--- BEGIN ---

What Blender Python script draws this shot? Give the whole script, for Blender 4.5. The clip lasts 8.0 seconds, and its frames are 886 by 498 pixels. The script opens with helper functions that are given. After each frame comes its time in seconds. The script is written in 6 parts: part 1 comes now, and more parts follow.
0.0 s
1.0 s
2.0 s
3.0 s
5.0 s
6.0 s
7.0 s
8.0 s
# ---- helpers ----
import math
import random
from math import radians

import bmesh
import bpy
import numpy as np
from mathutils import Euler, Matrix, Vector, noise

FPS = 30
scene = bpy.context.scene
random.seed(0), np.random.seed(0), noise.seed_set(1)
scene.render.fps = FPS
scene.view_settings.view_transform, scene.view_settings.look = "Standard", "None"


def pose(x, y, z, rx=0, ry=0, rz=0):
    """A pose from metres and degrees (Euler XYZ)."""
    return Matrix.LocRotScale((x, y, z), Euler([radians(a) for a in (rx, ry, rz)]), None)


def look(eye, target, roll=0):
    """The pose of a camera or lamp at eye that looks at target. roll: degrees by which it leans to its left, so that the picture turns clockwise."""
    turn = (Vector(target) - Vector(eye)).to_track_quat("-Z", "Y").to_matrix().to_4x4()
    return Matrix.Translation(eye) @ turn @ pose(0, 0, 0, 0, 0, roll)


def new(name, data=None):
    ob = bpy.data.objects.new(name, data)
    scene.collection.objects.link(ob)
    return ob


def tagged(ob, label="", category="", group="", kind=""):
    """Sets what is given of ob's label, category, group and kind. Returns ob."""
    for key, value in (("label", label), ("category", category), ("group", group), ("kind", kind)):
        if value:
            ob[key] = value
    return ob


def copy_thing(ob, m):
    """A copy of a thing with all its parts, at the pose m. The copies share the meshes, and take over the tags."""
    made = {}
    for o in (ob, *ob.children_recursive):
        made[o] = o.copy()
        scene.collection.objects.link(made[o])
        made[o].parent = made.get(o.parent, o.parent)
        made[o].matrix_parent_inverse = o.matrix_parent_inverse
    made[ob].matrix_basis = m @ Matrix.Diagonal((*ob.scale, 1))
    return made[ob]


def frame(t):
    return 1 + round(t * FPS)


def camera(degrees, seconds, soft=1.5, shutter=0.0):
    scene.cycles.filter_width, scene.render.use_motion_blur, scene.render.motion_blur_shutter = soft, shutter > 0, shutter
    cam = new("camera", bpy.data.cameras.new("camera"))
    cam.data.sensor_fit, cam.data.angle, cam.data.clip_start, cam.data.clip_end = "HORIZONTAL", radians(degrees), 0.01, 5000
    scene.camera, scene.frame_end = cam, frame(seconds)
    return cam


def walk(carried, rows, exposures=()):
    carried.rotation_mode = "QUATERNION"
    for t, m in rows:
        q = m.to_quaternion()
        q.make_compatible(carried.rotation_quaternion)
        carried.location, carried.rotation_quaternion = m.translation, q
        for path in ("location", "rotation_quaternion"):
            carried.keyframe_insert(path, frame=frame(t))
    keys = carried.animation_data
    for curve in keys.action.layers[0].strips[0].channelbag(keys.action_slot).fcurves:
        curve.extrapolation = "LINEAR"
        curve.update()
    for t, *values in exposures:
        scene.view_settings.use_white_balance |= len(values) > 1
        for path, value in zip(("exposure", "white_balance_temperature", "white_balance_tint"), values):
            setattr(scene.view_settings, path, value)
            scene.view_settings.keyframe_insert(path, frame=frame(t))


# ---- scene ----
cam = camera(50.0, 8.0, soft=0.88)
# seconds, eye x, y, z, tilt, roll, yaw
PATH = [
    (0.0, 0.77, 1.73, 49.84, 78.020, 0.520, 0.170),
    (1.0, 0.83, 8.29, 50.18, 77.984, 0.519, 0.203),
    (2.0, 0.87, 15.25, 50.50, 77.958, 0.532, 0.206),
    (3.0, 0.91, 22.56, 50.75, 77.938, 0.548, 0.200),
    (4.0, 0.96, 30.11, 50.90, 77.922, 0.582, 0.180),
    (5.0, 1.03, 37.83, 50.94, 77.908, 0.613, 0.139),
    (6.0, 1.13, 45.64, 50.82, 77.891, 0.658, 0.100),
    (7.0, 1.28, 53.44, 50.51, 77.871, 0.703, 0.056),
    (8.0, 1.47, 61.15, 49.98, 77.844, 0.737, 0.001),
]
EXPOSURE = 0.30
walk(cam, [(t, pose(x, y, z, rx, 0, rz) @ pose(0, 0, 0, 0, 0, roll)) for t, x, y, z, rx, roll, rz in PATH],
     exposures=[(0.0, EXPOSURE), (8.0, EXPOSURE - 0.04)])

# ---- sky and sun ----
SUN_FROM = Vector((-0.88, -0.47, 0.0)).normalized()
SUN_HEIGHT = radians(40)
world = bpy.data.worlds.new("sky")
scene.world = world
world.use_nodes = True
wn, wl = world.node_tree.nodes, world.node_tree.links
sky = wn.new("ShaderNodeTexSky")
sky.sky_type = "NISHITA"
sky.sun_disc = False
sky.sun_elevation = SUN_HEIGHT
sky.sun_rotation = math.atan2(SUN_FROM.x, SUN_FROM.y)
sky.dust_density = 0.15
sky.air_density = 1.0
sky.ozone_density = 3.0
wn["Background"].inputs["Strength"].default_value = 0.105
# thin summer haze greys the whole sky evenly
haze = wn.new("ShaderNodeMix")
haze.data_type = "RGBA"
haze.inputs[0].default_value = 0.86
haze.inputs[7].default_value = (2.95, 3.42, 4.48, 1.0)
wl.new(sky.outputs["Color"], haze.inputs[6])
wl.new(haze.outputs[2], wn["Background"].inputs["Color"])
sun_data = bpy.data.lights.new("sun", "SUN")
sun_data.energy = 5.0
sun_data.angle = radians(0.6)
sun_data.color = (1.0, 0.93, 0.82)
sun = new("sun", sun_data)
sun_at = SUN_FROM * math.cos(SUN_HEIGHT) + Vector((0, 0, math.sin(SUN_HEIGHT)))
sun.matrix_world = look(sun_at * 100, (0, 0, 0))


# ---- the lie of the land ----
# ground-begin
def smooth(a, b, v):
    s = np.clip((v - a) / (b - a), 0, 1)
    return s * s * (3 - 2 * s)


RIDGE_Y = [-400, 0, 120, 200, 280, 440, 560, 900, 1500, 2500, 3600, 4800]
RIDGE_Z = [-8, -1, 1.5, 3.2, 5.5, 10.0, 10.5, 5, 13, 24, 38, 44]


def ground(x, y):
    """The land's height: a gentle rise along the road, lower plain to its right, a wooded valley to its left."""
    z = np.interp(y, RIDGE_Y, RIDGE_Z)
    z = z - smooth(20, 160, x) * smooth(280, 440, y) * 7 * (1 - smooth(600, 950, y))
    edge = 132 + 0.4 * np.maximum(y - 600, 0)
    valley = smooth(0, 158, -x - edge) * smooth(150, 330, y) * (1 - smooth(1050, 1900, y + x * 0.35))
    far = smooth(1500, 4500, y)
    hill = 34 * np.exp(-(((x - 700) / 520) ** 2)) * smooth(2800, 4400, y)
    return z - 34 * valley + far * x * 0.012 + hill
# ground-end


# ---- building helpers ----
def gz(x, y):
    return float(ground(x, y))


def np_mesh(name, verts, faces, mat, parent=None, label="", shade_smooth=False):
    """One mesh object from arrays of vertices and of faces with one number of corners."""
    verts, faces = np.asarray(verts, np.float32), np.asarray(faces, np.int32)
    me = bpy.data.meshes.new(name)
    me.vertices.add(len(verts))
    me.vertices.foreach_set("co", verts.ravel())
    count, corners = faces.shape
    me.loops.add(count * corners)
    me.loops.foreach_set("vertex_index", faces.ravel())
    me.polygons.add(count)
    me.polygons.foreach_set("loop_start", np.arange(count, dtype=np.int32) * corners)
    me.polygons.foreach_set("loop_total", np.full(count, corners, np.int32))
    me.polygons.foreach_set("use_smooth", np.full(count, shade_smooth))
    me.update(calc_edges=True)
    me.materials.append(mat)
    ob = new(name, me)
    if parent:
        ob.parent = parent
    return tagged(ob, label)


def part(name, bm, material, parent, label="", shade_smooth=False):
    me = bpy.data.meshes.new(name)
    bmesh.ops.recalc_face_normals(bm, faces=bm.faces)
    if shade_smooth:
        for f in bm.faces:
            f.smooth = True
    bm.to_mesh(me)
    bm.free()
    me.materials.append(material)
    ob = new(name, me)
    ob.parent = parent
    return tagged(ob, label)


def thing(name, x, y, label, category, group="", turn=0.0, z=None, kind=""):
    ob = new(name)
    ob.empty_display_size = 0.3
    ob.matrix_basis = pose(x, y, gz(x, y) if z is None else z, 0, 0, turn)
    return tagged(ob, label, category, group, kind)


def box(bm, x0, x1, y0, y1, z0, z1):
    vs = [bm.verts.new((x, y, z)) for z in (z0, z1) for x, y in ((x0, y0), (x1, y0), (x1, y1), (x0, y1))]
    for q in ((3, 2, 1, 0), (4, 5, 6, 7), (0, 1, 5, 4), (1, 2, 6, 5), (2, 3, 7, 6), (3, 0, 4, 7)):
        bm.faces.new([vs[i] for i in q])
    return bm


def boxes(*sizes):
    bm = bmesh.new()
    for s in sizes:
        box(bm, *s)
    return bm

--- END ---

**Instructions for the task**
Both the line with "pose from metres" and the line with "for path in" belong in the extract, along with every line between them; set down those lines exactly and only.

**Answer below**
    """A pose from metres and degrees (Euler XYZ)."""
    return Matrix.LocRotScale((x, y, z), Euler([radians(a) for a in (rx, ry, rz)]), None)


def look(eye, target, roll=0):
    """The pose of a camera or lamp at eye that looks at target. roll: degrees by which it leans to its left, so that the picture turns clockwise."""
    turn = (Vector(target) - Vector(eye)).to_track_quat("-Z", "Y").to_matrix().to_4x4()
    return Matrix.Translation(eye) @ turn @ pose(0, 0, 0, 0, 0, roll)


def new(name, data=None):
    ob = bpy.data.objects.new(name, data)
    scene.collection.objects.link(ob)
    return ob


def tagged(ob, label="", category="", group="", kind=""):
    """Sets what is given of ob's label, category, group and kind. Returns ob."""
    for key, value in (("label", label), ("category", category), ("group", group), ("kind", kind)):
        if value:
            ob[key] = value
    return ob


def copy_thing(ob, m):
    """A copy of a thing with all its parts, at the pose m. The copies share the meshes, and take over the tags."""
    made = {}
    for o in (ob, *ob.children_recursive):
        made[o] = o.copy()
        scene.collection.objects.link(made[o])
        made[o].parent = made.get(o.parent, o.parent)
        made[o].matrix_parent_inverse = o.matrix_parent_inverse
    made[ob].matrix_basis = m @ Matrix.Diagonal((*ob.scale, 1))
    return made[ob]


def frame(t):
    return 1 + round(t * FPS)


def camera(degrees, seconds, soft=1.5, shutter=0.0):
    scene.cycles.filter_width, scene.render.use_motion_blur, scene.render.motion_blur_shutter = soft, shutter > 0, shutter
    cam = new("camera", bpy.data.cameras.new("camera"))
    cam.data.sensor_fit, cam.data.angle, cam.data.clip_start, cam.data.clip_end = "HORIZONTAL", radians(degrees), 0.01, 5000
    scene.camera, scene.frame_end = cam, frame(seconds)
    return cam


def walk(carried, rows, exposures=()):
    carried.rotation_mode = "QUATERNION"
    for t, m in rows:
        q = m.to_quaternion()
        q.make_compatible(carried.rotation_quaternion)
        carried.location, carried.rotation_quaternion = m.translation, q
        for path in ("location", "rotation_quaternion"):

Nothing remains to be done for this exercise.